» Problem details: Without the pictures, set down every line of the data exactly.

» Data shown:

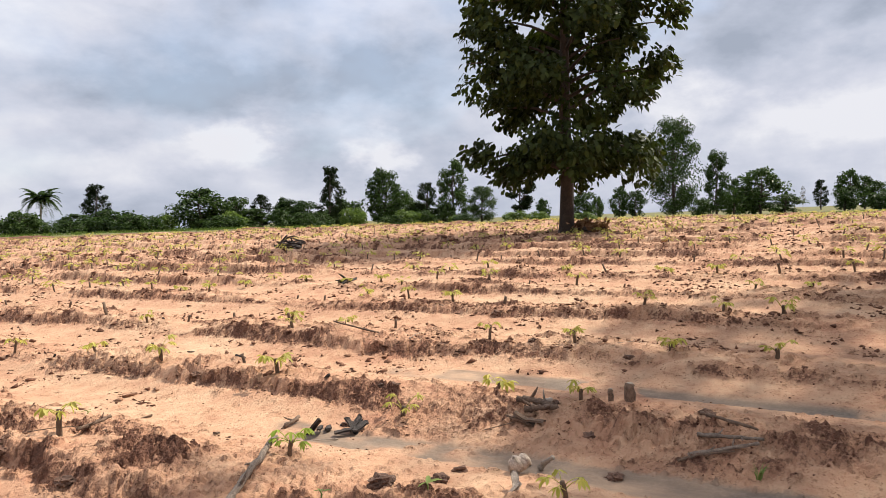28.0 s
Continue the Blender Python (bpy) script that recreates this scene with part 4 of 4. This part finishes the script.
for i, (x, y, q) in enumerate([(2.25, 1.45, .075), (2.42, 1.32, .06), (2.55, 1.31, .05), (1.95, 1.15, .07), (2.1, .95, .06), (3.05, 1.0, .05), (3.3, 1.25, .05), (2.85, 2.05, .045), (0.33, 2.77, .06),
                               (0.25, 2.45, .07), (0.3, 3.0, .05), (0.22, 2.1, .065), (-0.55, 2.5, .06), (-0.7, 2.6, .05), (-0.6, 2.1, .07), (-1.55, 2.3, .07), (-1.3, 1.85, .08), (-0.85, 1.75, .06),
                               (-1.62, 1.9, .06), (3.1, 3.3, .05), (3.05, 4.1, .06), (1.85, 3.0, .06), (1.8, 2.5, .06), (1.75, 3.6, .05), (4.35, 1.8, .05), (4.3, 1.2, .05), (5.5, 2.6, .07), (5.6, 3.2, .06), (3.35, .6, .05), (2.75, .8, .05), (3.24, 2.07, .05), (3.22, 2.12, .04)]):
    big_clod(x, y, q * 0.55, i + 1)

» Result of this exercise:
28.0 s
Continue the Blender Python (bpy) script that recreates this scene with part 4 of 4. This part finishes the script.
for i, (x, y, q) in enumerate([(2.25, 1.45, .075), (2.42, 1.32, .06), (2.55, 1.31, .05), (1.95, 1.15, .07), (2.1, .95, .06), (3.05, 1.0, .05), (3.3, 1.25, .05), (2.85, 2.05, .045), (0.33, 2.77, .06),
                               (0.25, 2.45, .07), (0.3, 3.0, .05), (0.22, 2.1, .065), (-0.55, 2.5, .06), (-0.7, 2.6, .05), (-0.6, 2.1, .07), (-1.55, 2.3, .07), (-1.3, 1.85, .08), (-0.85, 1.75, .06),
                               (-1.62, 1.9, .06), (3.1, 3.3, .05), (3.05, 4.1, .06), (1.85, 3.0, .06), (1.8, 2.5, .06), (1.75, 3.6, .05), (4.35, 1.8, .05), (4.3, 1.2, .05), (5.5, 2.6, .07), (5.6, 3.2, .06), (3.35, .6, .05), (2.75, .8, .05), (3.24, 2.07, .05), (3.22, 2.12, .04)]):
    big_clod(x, y, q * 0.55, i + 1)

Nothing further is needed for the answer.